Note: I wrote this more than two years before coming out as trans. Still inside my egg, I couldn’t say everything I wanted or needed to say, but this was as real as I’d allow myself to be publicly in those days. Looking back, I more easily see that I viewed him as a safe person and place for me to sometimes hide inside.

“Enough Said” has been making the rounds on cable, and seeing it again reminded me of thoughts I scribbled down after watching it in the cinema in fall 2013. I recall wondering whether the movie would be a boost to the dating chances of big guys like Albert, played by the late James Gandolfini.

In fairness to writer/director Nicole Holofcener and everyone else who created “Enough Said,” let me assure you it is indeed a film and not a dating app. I don’t mean to relegate its art to something that might help someone find a dinner companion. The film has wit, and a soul, and it charms, to use a word I saw in more than one headline — including this one in reference to the male lead. For those who knew Gandolfini only as Tony Soprano on “The Sopranos,” the movie shows other aspects of his acting range. It does the same for those who know Julia Louis-Dreyfus only as Elaine from “Seinfeld.”

In an Associated Press story widely distributed around the time of the film’s release, Louis-Dreyfus was quoted about that side of Gandolfini.
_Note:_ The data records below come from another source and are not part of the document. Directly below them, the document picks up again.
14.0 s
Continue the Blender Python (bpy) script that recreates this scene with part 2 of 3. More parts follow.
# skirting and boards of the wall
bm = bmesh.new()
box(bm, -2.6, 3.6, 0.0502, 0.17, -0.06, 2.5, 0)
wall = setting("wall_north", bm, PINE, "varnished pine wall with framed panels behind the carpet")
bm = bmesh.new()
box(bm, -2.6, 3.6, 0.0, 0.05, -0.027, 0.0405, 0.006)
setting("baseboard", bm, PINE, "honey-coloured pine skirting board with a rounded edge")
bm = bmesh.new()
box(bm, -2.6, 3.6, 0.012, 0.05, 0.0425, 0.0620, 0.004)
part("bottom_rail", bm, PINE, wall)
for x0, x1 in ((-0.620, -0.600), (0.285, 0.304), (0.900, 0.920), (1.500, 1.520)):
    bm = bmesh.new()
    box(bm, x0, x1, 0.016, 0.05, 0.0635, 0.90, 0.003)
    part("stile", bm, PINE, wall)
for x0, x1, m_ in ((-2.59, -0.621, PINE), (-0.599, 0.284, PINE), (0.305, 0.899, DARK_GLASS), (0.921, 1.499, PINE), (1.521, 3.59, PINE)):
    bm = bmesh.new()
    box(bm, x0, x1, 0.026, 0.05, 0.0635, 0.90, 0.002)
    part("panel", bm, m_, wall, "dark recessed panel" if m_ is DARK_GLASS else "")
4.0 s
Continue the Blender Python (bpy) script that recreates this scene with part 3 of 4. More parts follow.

The release of the film has been bittersweet for all of those involved, coming just three months after the death of Gandolfini. Louis-Dreyfus was a big admirer of the actor before working with him: “I thought he was sort of dreamy,” she says.

“James was very much like the character, Albert, that he plays in this movie: very dear, thoughtful, self-effacing kind of guy,” she says, choking up. “It’s lovely for his legacy and even for his family to have this performance documented because it shows him as this loving, dear man, which he was.”

Being roughly the same size and shape (and age) as Gandolfini when he made the movie, I was again reminded that I’ve found myself identifying with him in some ways since rediscovering him more than a decade ago (I’d seen him and liked him in other films, but his Tony Soprano is what hooked me). In the winter months, wearing a jacket not unlike one he would wear on “The Sopranos,” I sometimes recognized I also put on his lumbering walk, and when I noticed my shadow I couldn’t help imagining at times I was adopting his posture, maybe wearing the strong, assertive side of him as a shield. (Who would have thought that years earlier when I bought that jacket I was inadvertently paying, in the parlance of the mob world, protection money?)